● Data shown

--- START ---

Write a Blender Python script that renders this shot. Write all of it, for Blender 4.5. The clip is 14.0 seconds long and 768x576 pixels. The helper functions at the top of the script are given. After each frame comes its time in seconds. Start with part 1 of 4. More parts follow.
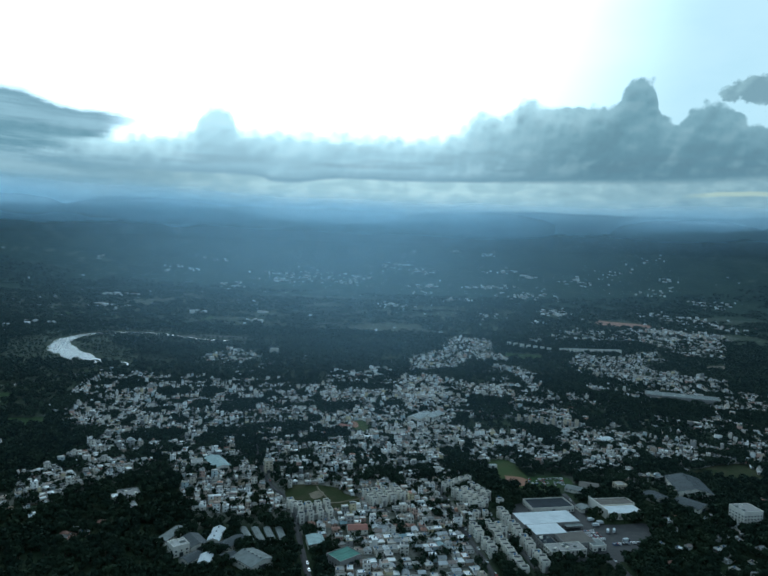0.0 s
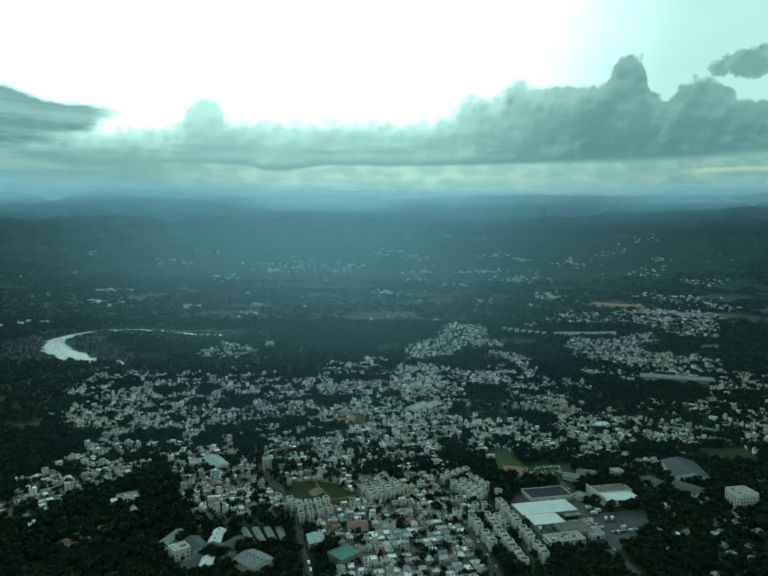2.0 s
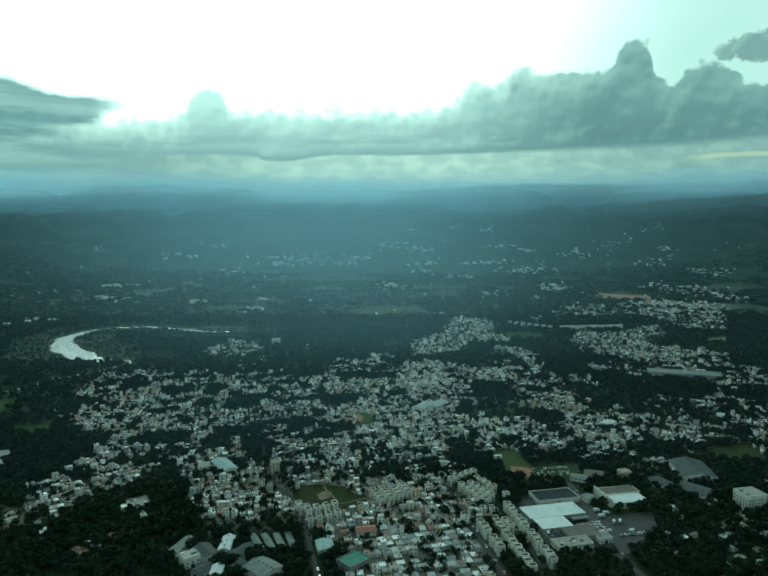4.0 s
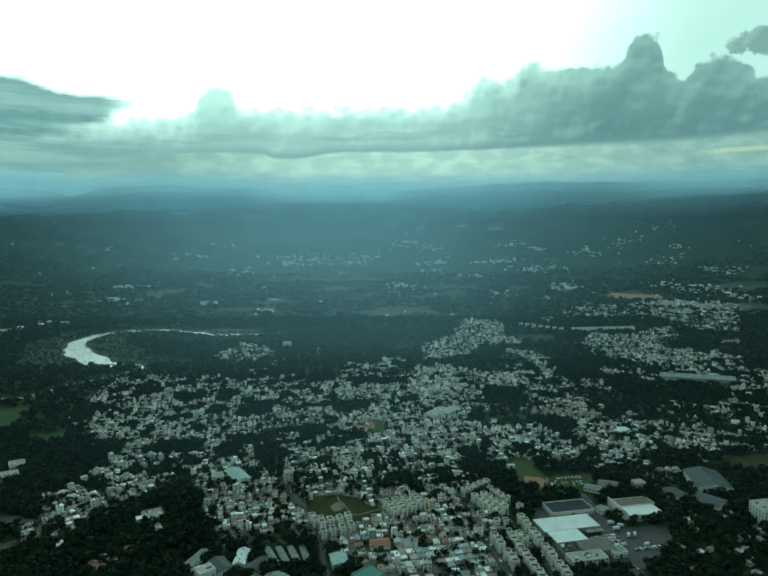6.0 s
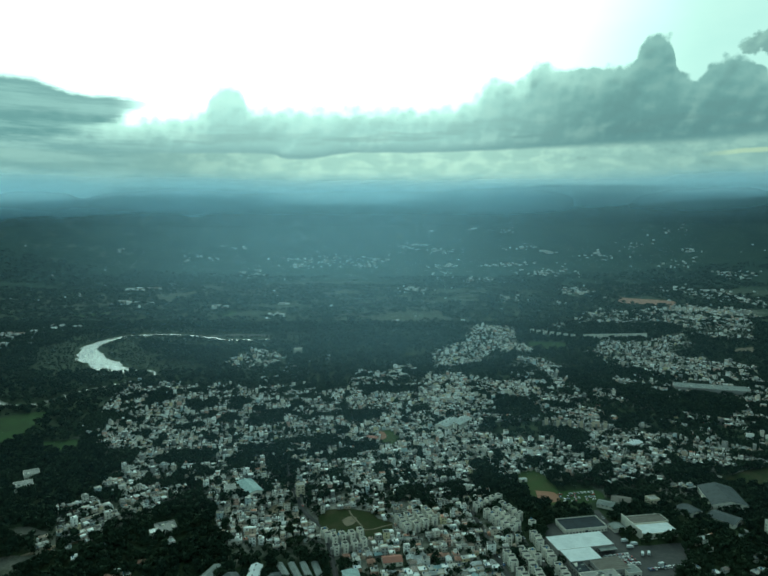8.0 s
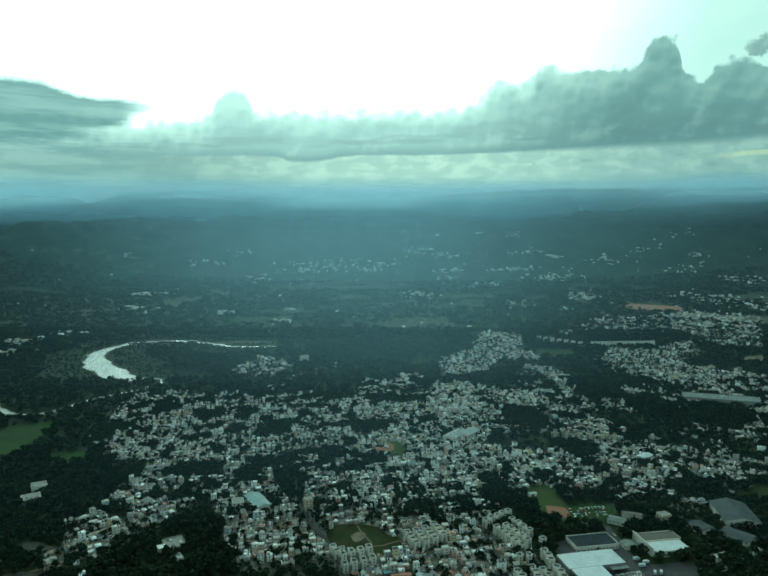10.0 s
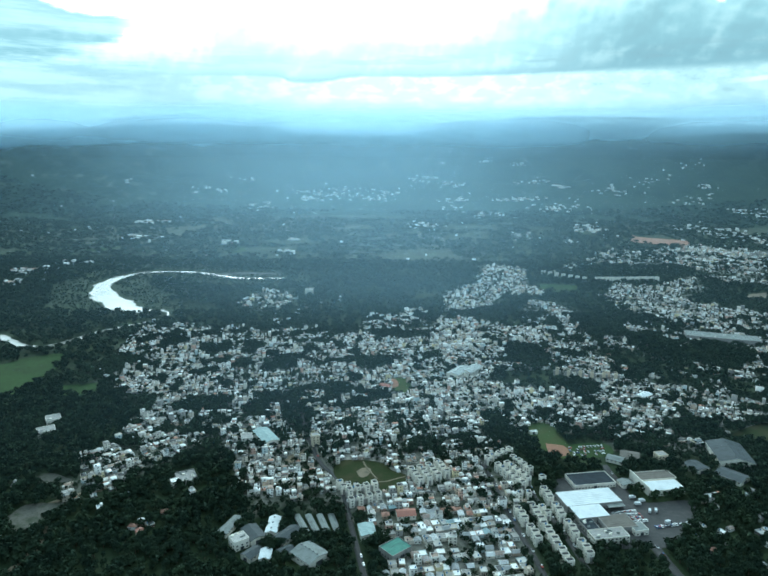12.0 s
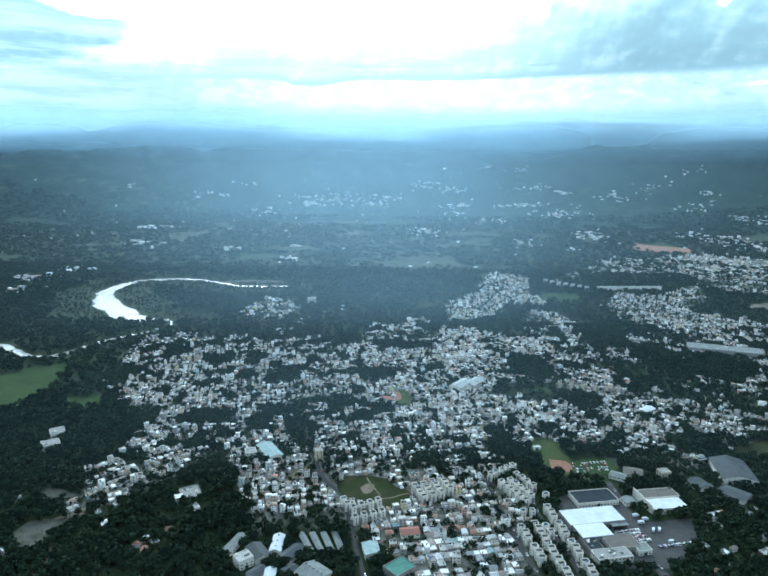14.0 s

--- END ---

Copy out the data above exactly, except the pictures.

● Response to the task
Write a Blender Python script that renders this shot. Write all of it, for Blender 4.5. The clip is 14.0 seconds long and 768x576 pixels. The helper functions at the top of the script are given. After each frame comes its time in seconds. Start with part 1 of 4. More parts follow.
0.0 s
2.0 s
4.0 s
6.0 s
8.0 s
10.0 s
12.0 s
14.0 s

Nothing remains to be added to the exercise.